Due to recent economic downturns, many small businesses are finding it more difficult to obtain funding from traditional lending sources. Tight credit conditions and limited profit margins can leave many smaller enterprises with serious cash flow management difficulties. In the manufacturing field, these financial problems can cause interruptions in workflows and bring normal operations to a standstill. Limited cash reserves can also reduce the ability of these companies to optimize their supply chains, upgrade to improved equipment and promote their products to consumers and business clients. Reduced access to traditional credit arrangements can have a crippling effect on smaller manufacturing firms in the competitive marketplace.
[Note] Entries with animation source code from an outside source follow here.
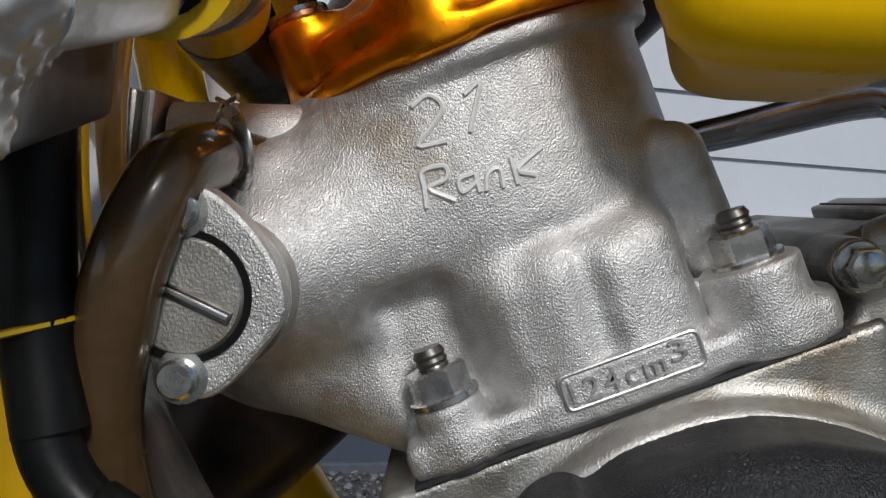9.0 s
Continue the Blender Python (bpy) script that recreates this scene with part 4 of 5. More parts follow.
WIDE = {"R": (bar(0, 0, 0.24, 1), bar(0.2, 0.78, 0.87, 1), bar(0.75, 0.46, 1, 0.91), bar(0.2, 0.36, 0.88, 0.56), [(0.54, 0.42), (0.82, 0.42), (1.02, 0), (0.72, 0)]),
        "A": ([(0, 0), (0.26, 0), (0.62, 1), (0.36, 1)], [(0.74, 0), (1, 0), (0.64, 1), (0.38, 1)], bar(0.24, 0.19, 0.76, 0.38)),
        "C": (bar(0, 0.12, 0.25, 0.88), bar(0.10, 0.78, 0.93, 1), bar(0.10, 0, 0.93, 0.22), bar(0.76, 0.60, 1, 0.92), bar(0.76, 0.08, 1, 0.38)),
        "I": (bar(0, 0, 1, 1),),
        "N": (bar(0, 0, 0.23, 1), bar(0.77, 0, 1, 1), [(0.04, 1), (0.34, 1), (0.96, 0), (0.66, 0)]),
        "G": (bar(0, 0.12, 0.25, 0.88), bar(0.10, 0.78, 0.93, 1), bar(0.10, 0, 0.93, 0.22), bar(0.76, 0.64, 1, 0.92), bar(0.76, 0.08, 1, 0.54), bar(0.50, 0.36, 0.98, 0.54))}


def cover_text(text, glyphs, corners, label):
    """Bold letters laid between four corners (lower left, lower right, upper right, upper left) of the cover's face."""
    ll, lr, ur, ul = [Vector((x, 0, z)) for x, z in corners]
    wide = [0.24 if ch == "I" else 1.0 for ch in text]
    gap = 0.10
    total = sum(wide) + gap * (len(text) - 1)
    bm, at = bmesh.new(), 0.0
    for ch, w in zip(text, wide):
        for n, quad in enumerate(glyphs[ch]):
            rows = []
            for depth in (0.3836, 0.3829 - 0.00003 * n):
                row = []
                for x, z in quad:
                    f = (at + x * w) / total
                    q = ll.lerp(lr, f).lerp(ul.lerp(ur, f), z)
                    row.append(bm.verts.new((q.x, depth, q.z)))
                rows.append(row)
            bm.faces.new(rows[1])
            for i in range(4):
                bm.faces.new((rows[0][i], rows[0][(i + 1) % 4], rows[1][(i + 1) % 4], rows[1][i]))
        at += w + gap
    return part("lettering", bm, PRINTWHITE, cover, label, smooth=0)


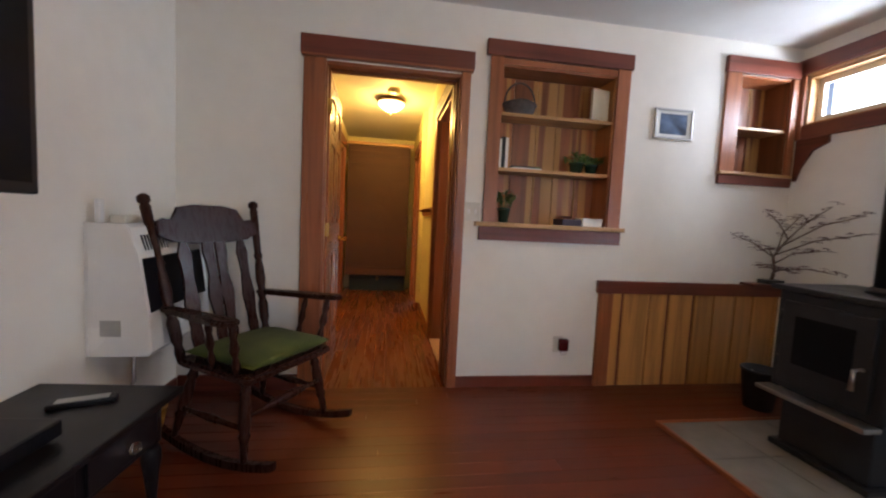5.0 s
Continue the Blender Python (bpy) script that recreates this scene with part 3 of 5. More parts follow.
# things in the bookcase
def leaf(bm, base, tip, width, droop=0.3, n=6):
    """A bent lens-shaped leaf with a fold along the midrib."""
    base, tip = Vector(base), Vector(tip)
    d = tip - base
    side = d.cross(Vector((0, 0, 1)))
    side = side.normalized() if side.length > 1e-4 else Vector((1, 0, 0))
    nrm = side.cross(d).normalized()
    rows = []
    for i in range(n + 1):
        s = i / n
        c = base + d * s + nrm * (droop * d.length * (4 * s * (1 - s)) * 0.35) - Vector((0, 0, droop * d.length * s * s * 0.4))
        wv = width * math.sin(math.pi * min(0.98, max(0.03, s)) ** 0.8) * 0.5
        rows.append([bm.verts.new(c - side * wv + nrm * wv * 0.25), bm.verts.new(c), bm.verts.new(c + side * wv + nrm * wv * 0.25)])
    for a, b in zip(rows, rows[1:]):
        for k in (0, 1):
            bm.faces.new((a[k], a[k + 1], b[k + 1], b[k]))
    return bm


def small_plant(name, loc, pot_r, pot_h, n, spread, height, label, pot=None, size=0.05, seed=1):
    rnd = random.Random(seed)
    p = thing(name, loc, label=label, category="plant")
    part("pot", lathe([(pot_r * 0.75, 0), (pot_r, pot_h * 0.85), (pot_r * 1.08, pot_h * 0.86), (pot_r * 1.08, pot_h), (pot_r * 0.9, pot_h), (pot_r * 0.85, pot_h * 0.8)], 18), pot or POTGREEN, p, "", True)
    bm, st = bmesh.new(), bmesh.new()
    for i in range(n):
        a, r = rnd.uniform(0, 6.28), spread * math.sqrt(rnd.random())
        top = Vector((r * math.cos(a), r * math.sin(a), pot_h + height * rnd.uniform(0.3, 1.0) * (1 - 0.4 * r / spread)))
        tube([(0.3 * top.x * pot_r / spread, 0.3 * top.y * pot_r / spread, pot_h * 0.8), top], [0.0018, 0.001], 4, st)
        for k in range(3):
            b = a + rnd.uniform(-1.5, 1.5)
            leaf(bm, top - Vector((0, 0, 0.012 * k)), top + Vector((math.cos(b), math.sin(b), rnd.uniform(-0.2, 0.7))) * size * rnd.uniform(0.6, 1.1), size * 0.45, 0.4, 4)
    part("stems", st, LEAFPALE, p)
    part("foliage", bm, LEAFPALE, p, "", True)
    return p


SH1, SH2, SH3 = 1.861, 1.500, 1.134
small_plant("potted_plant", (-5.05, 2.52, SH3), 0.042, 0.10, 26, 0.07, 0.13, "leafy green plant in a dark green pot", POTGREEN, 0.045, 3)
small_plant("potted_plant", (-5.085, 3.04, SH2), 0.05, 0.075, 22, 0.09, 0.07, "low trailing plant in a dark green pot", POTGREEN, 0.05, 4)
small_plant("potted_plant", (-5.10, 3.16, SH2), 0.045, 0.07, 18, 0.07, 0.08, "low trailing plant in a dark green pot", POTGREEN, 0.045, 5)

bk = thing("wicker_basket", (-5.09, 2.60, SH1), 0, "small grey wicker basket with tall handle", "basket")
def basket_side(u, v):
    a = 2 * math.pi * u
    r = (0.85 + 0.25 * v) * (1 + 0.035 * math.sin(24 * a + (math.pi if int(v * 12) % 2 else 0)))
    return Vector((0.055 * r * math.cos(a), 0.105 * r * math.sin(a), 0.002 + 0.085 * v + 0.012 * v * math.cos(2 * a)))
part("body", grid_mesh(72, 12, basket_side, True), WICKER, bk, "", False, 0.004)
part("base", lathe([(0.0, 0), (0.045, 0), (0.045, 0.004), (0.0, 0.004)], 20, Matrix.Diagonal((1, 1.9, 1, 1)), False), WICKER, bk)
part("handle", tube([(0, 0.108 * math.cos(a), 0.085 + 0.14 * math.sin(a)) for a in (math.pi * i / 14 for i in range(15))], 0.006, 8), WICKER, bk, "", True)
part("rim", tube([(0.061 * math.cos(a), 0.116 * math.sin(a), 0.088 + 0.012 * math.cos(2 * a)) for a in (2 * math.pi * i / 32 for i in range(33))], 0.006, 6), WICKER, bk, "", True)


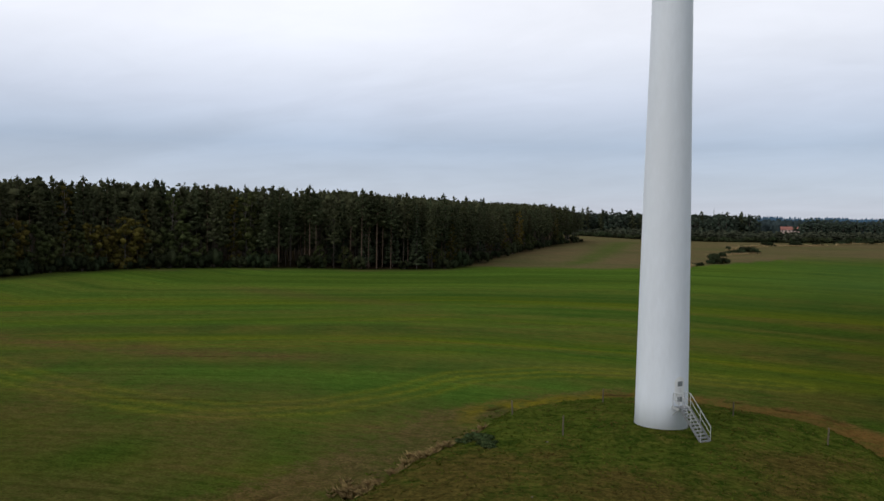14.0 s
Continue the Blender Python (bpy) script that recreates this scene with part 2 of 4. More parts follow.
def lathe(bm, profile, sides=64, cap=True):
    """Rings at (z, radius), joined."""
    rings = []
    for z, r in profile:
        rings.append([bm.verts.new((r * math.cos(2 * math.pi * k / sides), r * math.sin(2 * math.pi * k / sides), z)) for k in range(sides)])
    for lo, hi in zip(rings, rings[1:]):
        for k in range(sides):
            bm.faces.new((lo[k], lo[(k + 1) % sides], hi[(k + 1) % sides], hi[k]))
    if cap:
        bm.faces.new(rings[0][::-1])
        bm.faces.new(rings[-1])


def sm(a, b, x):
    t = np.clip((np.asarray(x, float) - a) / (b - a), 0, 1)
    return t * t * (3 - 2 * t)


# ---- ground ----
def waves(x, y, scale, seed):
    """Smooth irregular swell between -1 and 1."""
    r = np.random.RandomState(seed)
    v = 0
    for k in range(7):
        a, p = r.uniform(0, 2 * np.pi), r.uniform(0, 2 * np.pi)
        f = r.uniform(0.6, 1.8) * 2 * np.pi / scale
        v = v + np.sin((x * np.cos(a) + y * np.sin(a)) * f + p)
    return v / 4.0


def mound_reach(x, y):
    """How far out from the middle line of the raised pad a place lies."""
    return np.hypot(x - 1.0 - 0.06 * np.minimum(y, 0.0), np.maximum(y, 0.0)) + 0.5 * waves(x, y, 17, 3)


RUTS = ([(-19.2, -18.5), (-20.3, -22.8), (-20.6, -25.0), (-20.1, -27.4), (-18.8, -30.0), (-14.5, -35.5)],
        [(-17.6, -20.5), (-18.3, -24.4), (-18.4, -26.2), (-17.0, -28.9), (-13.0, -33.8)])


def rut_depth(x, y):
    """Wheel ruts in the soil beside the pad, and torn ground round its far side."""
    out = np.zeros(np.shape(x))
    for line in RUTS:
        for (x0, y0), (x1, y1) in zip(line, line[1:]):
            dx, dy = x1 - x0, y1 - y0
            u = np.clip(((x - x0) * dx + (y - y0) * dy) / (dx * dx + dy * dy), 0, 1)
            d = np.hypot(x - x0 - u * dx, y - y0 - u * dy)
            out = np.maximum(out, np.exp(-(d / 0.20) ** 2))
    out = out * sm(-18.5, -23, y)
    r = np.hypot(x - 1.0, y)
    torn = np.exp(-((r - 18.6 - 1.1 * (x - 1.0) / np.maximum(r, 1.0) - 0.6 * waves(x, y, 9, 8)) / 0.36) ** 2) * sm(1, 5, y) * sm(-0.1, 0.5, waves(x, y, 6, 14))
    return np.maximum(out, 0.8 * torn)


def ground_z(x, y):
    x, y = np.asarray(x, float), np.asarray(y, float)
    z = -1.85 + 2.6 * sm(70, 160, -x) + 0.12 * waves(x, y, 60, 1) * sm(15, 40, np.hypot(x, y))
    d = mound_reach(x, y)
    top = -0.95 * np.clip(d / 13.0, 0, 1.1) ** 2 + 0.05 * waves(x, y, 4, 5)
    top = top + 0.10 * sm(3, -4, y)
    f = 1 - sm(13.3, 15.3, d)
    z = z * (1 - f) + top * f
    near = sm(2.2, 5.0, np.hypot(x, y))
    z = z * near + (0.14 - 0.06 * np.clip(y, -2.5, 2.5)) * (1 - near)
    z = z - 0.20 * rut_depth(x, y)
    return z


EDGE_X = [-300, -95, -77, -48, -29, -10, 6, 63, 154, 338, 700]
EDGE_Y = [150, 165, 182, 194, 222, 267, 311, 322, 318, 333, 350]


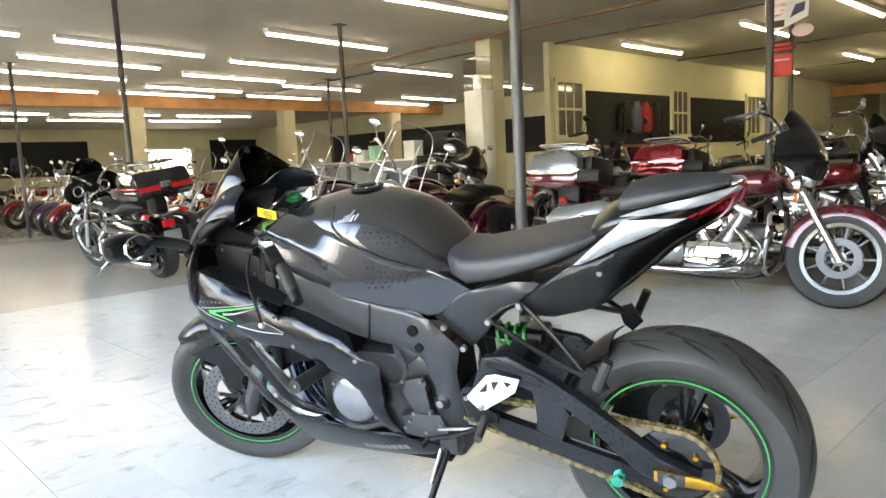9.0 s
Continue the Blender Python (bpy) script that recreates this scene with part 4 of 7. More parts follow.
# yokes, bars, levers, reservoirs, tag
steered("top_yoke", boxed(-0.05, 0.05, -0.13, 0.13, -0.012, 0.012, 0.006, m=Matrix.Translation((0.450, 0, 0.930)) @ pose(0, 0, 0, 0, -25, 0)), M["matte"], bike)
steered("lower_yoke", boxed(-0.05, 0.05, -0.13, 0.13, -0.02, 0.02, 0.006, m=Matrix.Translation(HEAD - AXIS * 0.22) @ pose(0, 0, 0, 0, -25, 0)), M["matte"], bike)
steered("steering_nut", rod(bmesh.new(), (0.450, 0, 0.935), (0.442, 0, 0.962), 0.018, seg=6), M["steel"], bike)
END = S.inverted() @ Vector((0.236, 0.262, 0.776))
for s in (1, -1):
    e = Vector((END.x, s * abs(END.y), END.z))
    b0 = Vector((0.452, s * 0.128, 0.905))
    d = (e - b0).normalized()
    bar = steered("clip_on", rod(bmesh.new(), b0, e - d * 0.02, 0.012, seg=14), M["black"], bike)
    steered("grip", rod(bmesh.new(), e - d * 0.135, e - d * 0.02, 0.0205, 0.0185, 18), M["rubber"], bar, "black rubber grip")
    steered("bar_end", rod(bmesh.new(), e - d * 0.02, e + d * 0.018, 0.018, 0.015, 16), M["black"], bar)
    steered("switch_block", boxed(-0.033, 0.033, -0.028, 0.028, -0.042, 0.042, 0.014, m=Matrix.Translation(e - d * 0.175) @ d.to_track_quat("Z", "Y").to_matrix().to_4x4()), M["black"], bar)
    steered("button", boxed(-0.008, 0.008, -0.004, 0.004, -0.006, 0.006, 0.002, m=Matrix.Translation(e - d * 0.17 + Vector((-0.022, s * 0.012, 0.012)))), M["white"], bar)
    steered("clamp", lathe(bmesh.new(), [(0.026, -0.019), (0.038, -0.019), (0.040, -0.015), (0.040, 0.015), (0.038, 0.019), (0.026, 0.019)], 24, Matrix.Translation((0.452, s * 0.115, 0.905)) @ pose(0, 0, 0, 90, 0, 0)), M["alu"], bar)
    steered("clamp_bolt", rod(bmesh.new(), (0.412, s * 0.135, 0.905), (0.408, s * 0.175, 0.903), 0.007, seg=8), M["steel"], bar)
    steered("cable", pipe(bmesh.new(), [e - d * 0.19, e - d * 0.22 + Vector((0.05, -s * 0.01, 0.01)), Vector((0.52, s * 0.10, 0.86)), Vector((0.50, s * 0.06, 0.76))], 0.006, seg=8), M["rubber"], bar)
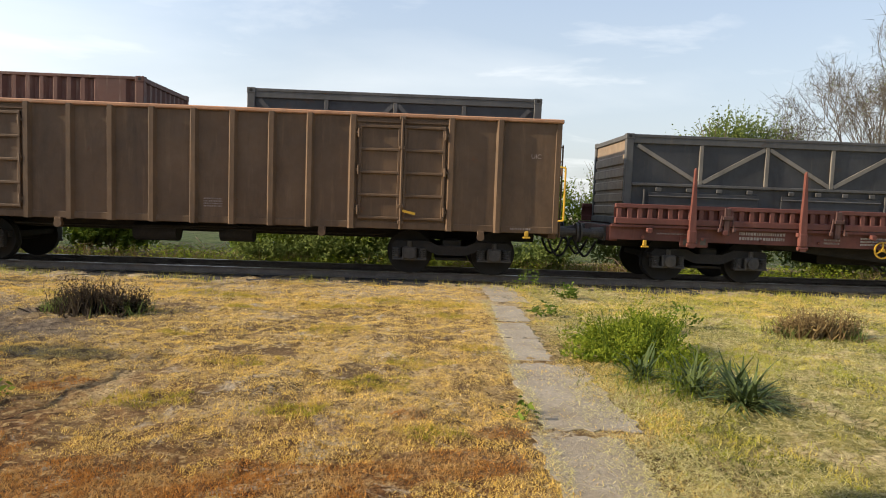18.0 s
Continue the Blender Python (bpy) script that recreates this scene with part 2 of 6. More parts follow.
DUSTY_EAS = metal_paint("gondola_dusty_brown", (0.115, 0.066, 0.033), 0.32, (0.14, 0.055, 0.022), 1.2, 0.75, 0.3, (0.2, 0.12, 0.06))
MAROON_EAS = metal_paint("gondola_maroon", (0.125, 0.038, 0.031), 0.3, (0.09, 0.035, 0.025), 1.2, 0.6, 0.12, (0.19, 0.09, 0.065))
RUST_EDGE = metal_paint("gondola_top_rail", (0.4, 0.2, 0.105), 0.3, (0.2, 0.1, 0.05), 1.2, 0.75, 0.3)
YELLOW = plain("yellow_paint", (0.5, 0.29, 0.025), 0.5, 0, 0.2)
PALE_MARK = plain("pale_stencil_paint", (0.36, 0.31, 0.27), 0.75, 0, 0.3, 20)
WHITE_MARK = plain("faded_white_marking", (0.25, 0.19, 0.16), 0.75, 0, 0.3, 20)
BLACK_HOLE = plain("black_recess", (0.012, 0.011, 0.01), 0.9)

# ---- mesh tools ----


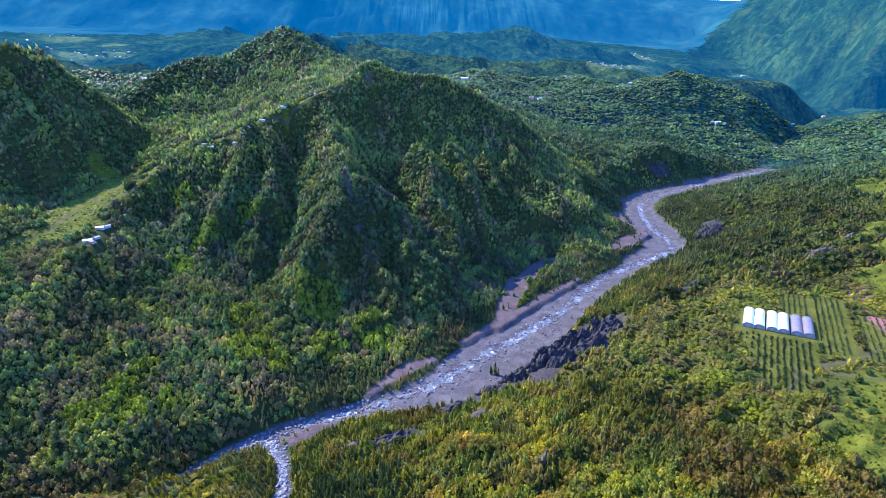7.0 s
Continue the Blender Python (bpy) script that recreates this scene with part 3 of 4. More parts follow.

In an article published in 2010, the Wall Street Journal discussed the effects of tight credit conditions on the small business community. The article, entitled “Asset-Based Lending Grows in Popularity,” discussed the role of alternative lenders in filling the gap left by the reduced availability of traditional credit for small businesses, manufacturers and organizations in the modern financial environment. These options are especially useful for manufacturing firms that require rapid access to cash to manage ongoing expenses or to take advantage of limited-time opportunities in the supply and distribution marketplaces.
Many smaller manufacturers find it difficult to compete with the deep pockets and promotional tactics used by larger competitors. Asset-based lending arrangements allow these smaller companies to put the value of their outstanding invoices, pending purchase orders and other assets to work to level the playing field and build a larger customer base. Companies that offer invoice lending arrangements use the value of the collateralized accounts receivable and the credit ratings of the companies who owe those accounts receivable amounts to make a determination regarding approval of asset-based loans. This contrasts with the usual evaluation process employed by traditional lenders, which can take months to complete and can require extensive paperwork and documentation from business loan applicants.
Asset-based loans are an especially good choice for small manufacturing businesses because they can provide cash on hand in a matter of days. This can allow an added degree of flexibility in managing overhead expenses, meeting payrolls and acquiring raw materials for ongoing production needs. Companies like Commerce Commercial Credit offer fast decisions and typically fund loans within one workweek of approval.
By taking advantage of asset-based loans and lines of credit to manage short-term cash flow needs, small manufacturers can remain competitive in the global marketplace and can enjoy added profitability and improved positioning in their field of industry.